Unidirectional Link Detection When a Single Neighbor Exists

A Link Is Unidirectional Before DLDP Is Enabled

In Figure 1, DLDP is enabled between the optical fibers connecting two switches.

Figure 1 Intersected fibers

When DLDP is enabled, interfaces in Up state enter the Active state and send Advertisement packets with RSY tags to notify neighbors and request neighbor information. The following uses Interface 1 as an example to describe the detection process:

1. When receiving an Advertisement packet with the RSY tag from Interface 4, Interface 1 regards that it has detected a neighbor. Interface 1 starts the echo timer, sets up a neighbor entry, and starts the entry aging timer. Interface 1 then enters the Probe state and sends probe packets to detect Interface 4.

2. Interface 4 cannot receive the probe packets from Interface 1, so Interface 1 will not receive echo packets from Interface 4. When the echo timer on Interface 1 times out, Interface 1 enters the Disable state.

The detection process on other interfaces is similar to that on Interface 1. At last, the four interfaces enter the Disable state.

A Link Changes from Bidirectional to Unidirectional After DLDP Is Enabled

As shown in Figure 2, optical fibers connect switches.

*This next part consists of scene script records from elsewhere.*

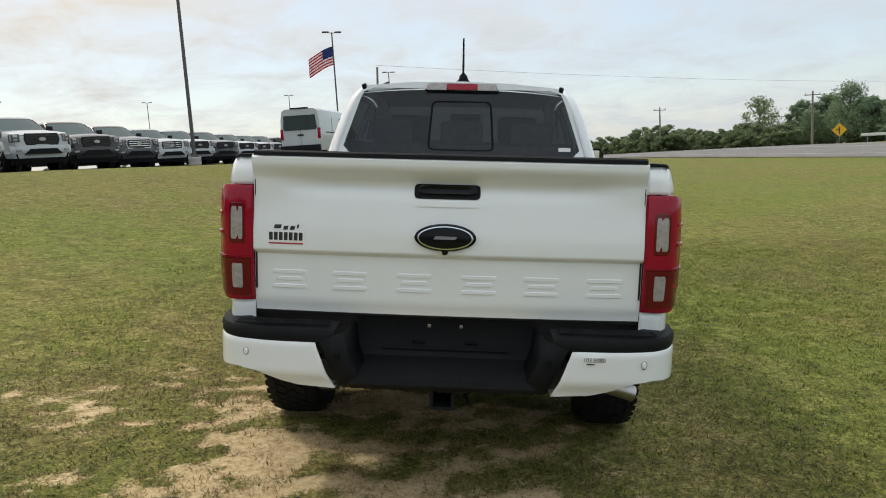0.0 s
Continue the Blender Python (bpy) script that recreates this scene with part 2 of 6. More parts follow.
def leaf_material(name, a, b, patch=0.0, scale=11.0, through=0.35):
    """Leaf colour that shifts from leaf to leaf and from tuft to tuft, with light passing through."""
    m = bpy.data.materials.new(name)
    m.use_nodes = True
    n, l = m.node_tree.nodes, m.node_tree.links
    p = n["Principled BSDF"]
    g = n.new("ShaderNodeNewGeometry")
    x = n.new("ShaderNodeMix")
    x.data_type = "RGBA"
    x.inputs[6].default_value, x.inputs[7].default_value = (*a, 1), (*b, 1)
    l.new(g.outputs["Random Per Island"], x.inputs[0])
    color = x.outputs[2]
    if patch:
        co, v = n.new("ShaderNodeTexCoord"), n.new("ShaderNodeVectorMath")
        v.operation = "SCALE"
        tone = None
        for k, amount in ((scale, patch), (scale * 0.09, patch * 0.55)):
            t, r = n.new("ShaderNodeTexNoise"), n.new("ShaderNodeMapRange")
            t.inputs["Scale"].default_value, t.inputs["Detail"].default_value = k, 4
            l.new(co.outputs["Object"], t.inputs["Vector"])
            r.inputs["From Min"].default_value, r.inputs["From Max"].default_value = 0.3, 0.7
            r.inputs["To Min"].default_value, r.inputs["To Max"].default_value = 1 - amount, 1 + amount
            l.new(t.outputs["Fac"], r.inputs["Value"])
            if tone is None:
                tone = r.outputs[0]
            else:
                mul = n.new("ShaderNodeMath")
                mul.operation = "MULTIPLY"
                l.new(tone, mul.inputs[0]), l.new(r.outputs[0], mul.inputs[1])
                tone = mul.outputs[0]
        l.new(color, v.inputs[0]), l.new(tone, v.inputs["Scale"])
        color = v.outputs[0]
    # blades darken to 0.86 by the shade value painted beside the pickup
    lush_shade, dim = n.new("ShaderNodeAttribute"), n.new("ShaderNodeMapRange")
    lush_shade.attribute_name = "lush_shade"
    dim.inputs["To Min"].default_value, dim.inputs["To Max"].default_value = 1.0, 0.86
    l.new(lush_shade.outputs["Fac"], dim.inputs["Value"])
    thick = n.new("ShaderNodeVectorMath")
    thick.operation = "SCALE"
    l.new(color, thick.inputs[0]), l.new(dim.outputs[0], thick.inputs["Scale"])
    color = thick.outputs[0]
    l.new(color, p.inputs["Base Color"])
    p.inputs["Roughness"].default_value = 0.6
    p.inputs["Specular IOR Level"].default_value = 0.12
    t = n.new("ShaderNodeBsdfTranslucent")
    l.new(color, t.inputs["Color"])
    mx = n.new("ShaderNodeMixShader")
    mx.inputs[0].default_value = through
    l.new(p.outputs[0], mx.inputs[1]), l.new(t.outputs[0], mx.inputs[2])
    l.new(mx.outputs[0], n["Material Output"].inputs["Surface"])
    return m


# tree greens raised and blued, so distance haze sits in the leaf colour
LEAF_OAK = leaf_material("leaf_green", (0.161, 0.234, 0.141), (0.240, 0.321, 0.183), 0.22, 0.6, 0.45)
LEAF_PINE = leaf_material("leaf_dark_green", (0.116, 0.176, 0.128), (0.171, 0.233, 0.162), 0.2, 0.6, 0.45)
LEAF_LIGHT = leaf_material("leaf_light_green", (0.129, 0.182, 0.092), (0.258, 0.314, 0.161), 0.2, 0.9, 0.45)
LEAF_INNER = leaf_material("inner_leaf_green", (0.160, 0.218, 0.141), (0.216, 0.277, 0.182))
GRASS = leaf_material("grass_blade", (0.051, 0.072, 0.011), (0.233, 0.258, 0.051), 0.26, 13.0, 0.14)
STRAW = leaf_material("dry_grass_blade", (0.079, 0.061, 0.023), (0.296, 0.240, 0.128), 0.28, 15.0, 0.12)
# far copies of the same grass, the lighter look of distant turf put into colour
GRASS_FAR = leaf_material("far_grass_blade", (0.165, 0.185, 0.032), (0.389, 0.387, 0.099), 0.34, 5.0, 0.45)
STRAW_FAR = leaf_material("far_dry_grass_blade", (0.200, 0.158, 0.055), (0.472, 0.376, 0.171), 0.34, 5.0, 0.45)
WITHERED = leaf_material("withered_stem", (0.12, 0.078, 0.034), (0.38, 0.27, 0.135), 0.3, 14.0, 0.3)

# ---- mesh helpers


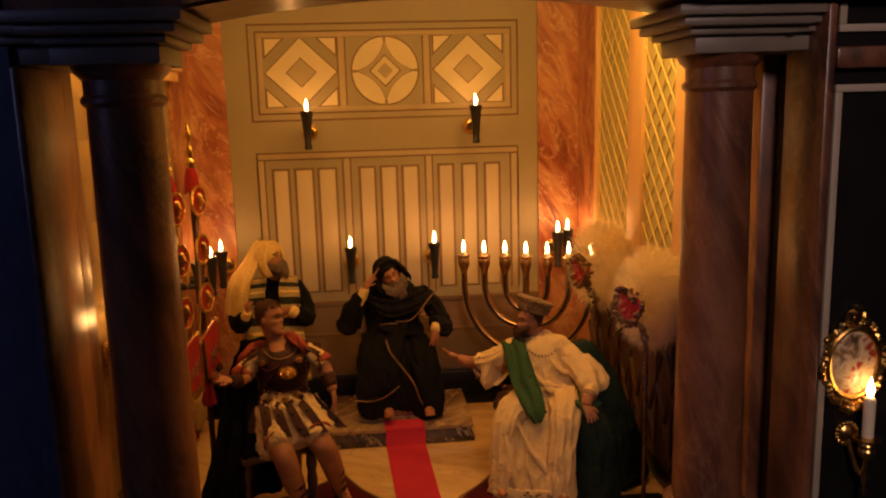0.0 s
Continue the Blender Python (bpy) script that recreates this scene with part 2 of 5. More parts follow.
def add_tube(bm, pts, radii, seg=12, mat=0, flat=1.0, ref=None, folds=0, depth=0.0, phase=0.0, bulge=None):
    """A tube along pts. flat squeezes it across ref; folds and depth ripple it round like cloth."""
    pts = [Vector(p) for p in pts]
    if not isinstance(radii, list):
        radii = [radii] * len(pts)
    rings = []
    ref = Vector(ref) if ref is not None else None
    u = None
    for k, p in enumerate(pts):
        t = (pts[min(k + 1, len(pts) - 1)] - pts[max(k - 1, 0)]).normalized()
        if ref is not None:
            u = (ref - t * ref.dot(t)).normalized()
        elif u is None:
            u = t.orthogonal().normalized()
        else:
            u = (u - t * u.dot(t)).normalized()
        w = t.cross(u)
        r = radii[k]
        ru, rw = (r if isinstance(r, (list, tuple)) else (r, r * flat))
        ring = []
        for i in range(seg):
            a = 6.28319 * i / seg
            f = 1.0
            if folds:
                wob = a + 0.30 * noise.noise(Vector((math.cos(a) * 1.5, math.sin(a) * 1.5, k * 0.22 + phase + p.x * 40)))
                ridge = 1 - 2 * abs(math.sin(folds * 0.5 * wob + phase + 0.06 * k)) ** 0.7
                big = noise.noise(Vector((math.cos(a) * 1.1 + p.x * 30, math.sin(a) * 1.1, k * 0.3 + phase)))
                f = 1 + depth * (ridge + 0.9 * big) * min(1, 1.3 * k / max(1, len(pts) - 1) + 0.25)
            ring.append(p + u * (ru * f * math.cos(a)) + w * (rw * f * math.sin(a)))
        rings.append(ring)
    add_rings(bm, rings, mat)
    return bm


def tube(pts, radii, seg=12, **kw):
    return add_tube(bmesh.new(), pts, radii, seg, **kw)


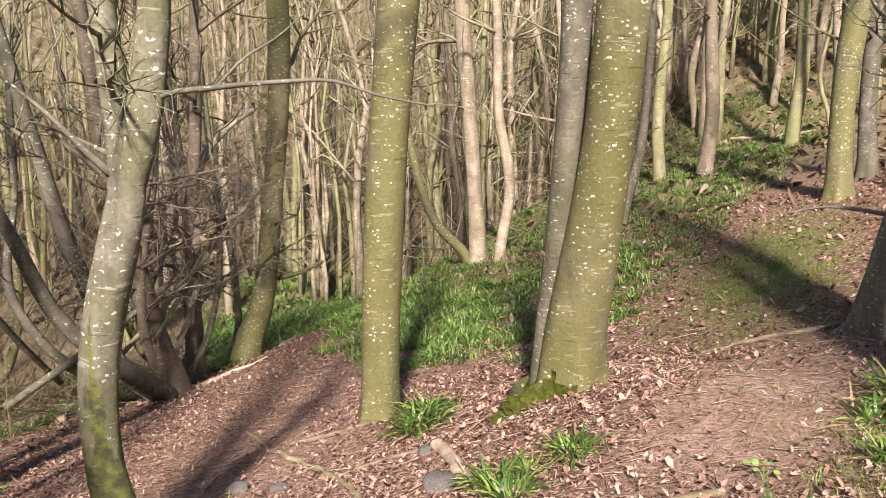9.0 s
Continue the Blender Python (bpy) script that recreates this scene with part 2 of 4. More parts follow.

Figure 2 Correct optical fiber connections when a single neighbor exists

When the Tx and Rx optical fibers are working properly, Switch A and Switch B establish a bidirectional relationship as follows:

1. When DLDP is enabled, Interface 1 in Up state enters the Active state and sends Advertisement packets with RSY tags to notify neighbors and request neighbor information.

2. When receiving an Advertisement packet with the RSY tag from Interface 1, Interface 2 regards that it has detected a neighbor. Interface 2 then starts the echo timer, sets up a neighbor entry, and starts the entry aging timer. Interface 2 enters the Probe state and sends a probe packet.

3. Upon receiving the probe packet, Interface 1 sets up a neighbor entry, enters the Probe state, and returns an echo packet to Interface 2.

4. When Interface 2 receives the echo packet, it finds that the neighbor entry exists, and the information about the neighbor carried by the echo packet is the same as that saved on the local device. Interface 2 marks the connection with this neighbor as bidirectional.

5. Interface 2 transitions from the Probe state to the Advertisement state, and periodically sends Advertisement packets. Interface 2 in Advertisement state resets the aging timer for a known neighbor each time a packet is received from the neighbor.

The process for sending Advertisement packets from Interface 2, and setting up a neighbor on Interface 1, is similar to steps 1 to 4 in the preceding explanation. Once these processes have been completed, Interface 1 and Interface 2 regard each other as neighbors with a bidirectional connection. In Figure 3, the Rx optical fiber of Interface 2 has failed and cannot receive an optical signal. When this occurs, Interface 2 enters the Inactive state and stops sending and receiving packets. The Tx optical fiber of Interface 2 remains normal, so Interface 1 can receive signals and remain in Up state. Interface 1 cannot receive DLDPDUs from Interface 2 before the entry aging timer phases out.

Figure 3 Disconnection of one optical fiber when a single neighbor exists

• Normal mode: Interface 1 deletes the neighbor entry, enters the Active state, and sends an Advertisement packet with the RSY tag when the entry aging timer times out. After 5 seconds in Active state, Interface 1 enters the Advertisement state. Then Interface 1 retains in Advertisement state and has no neighbor. Interface 2 retains the Inactive state. In this case, DLDP cannot detect unidirectional links.

• Enhanced mode: Interface 1 starts the enhanced timer and echo timer and sends a probe packet to the neighbor when the entry aging timer times out. The Tx optical fiber of Interface 1 is disconnected, making Interface 1 unable to receive the echo packet from Interface 2. When the echo timer times out, Interface 1 enters the Disable state and sends a disable packet to the neighbor. In addition, Interface 1 deletes the neighbor entry and starts the RecoverProbe timer to check whether the Tx optical fiber is restored. Interface 2 retains the Inactive state.

  • In enhanced mode, Interface 2 is physically Down, but Interface 1 cannot detect the change. DLDP supports the fast Link-Down notification mechanism that can rapidly detect a fault on the link connecting Interface 1 and Interface 2 before the entry aging timer times out. Upon detecting that Interface 2 is Down, the physical layer sends a Link-Down notification packet to Interface 1. When receiving the Link-Down notification packet, Interface 1 enters the Disable state.

  • The fast Link-Down notification mechanism applies only to the enhanced mode.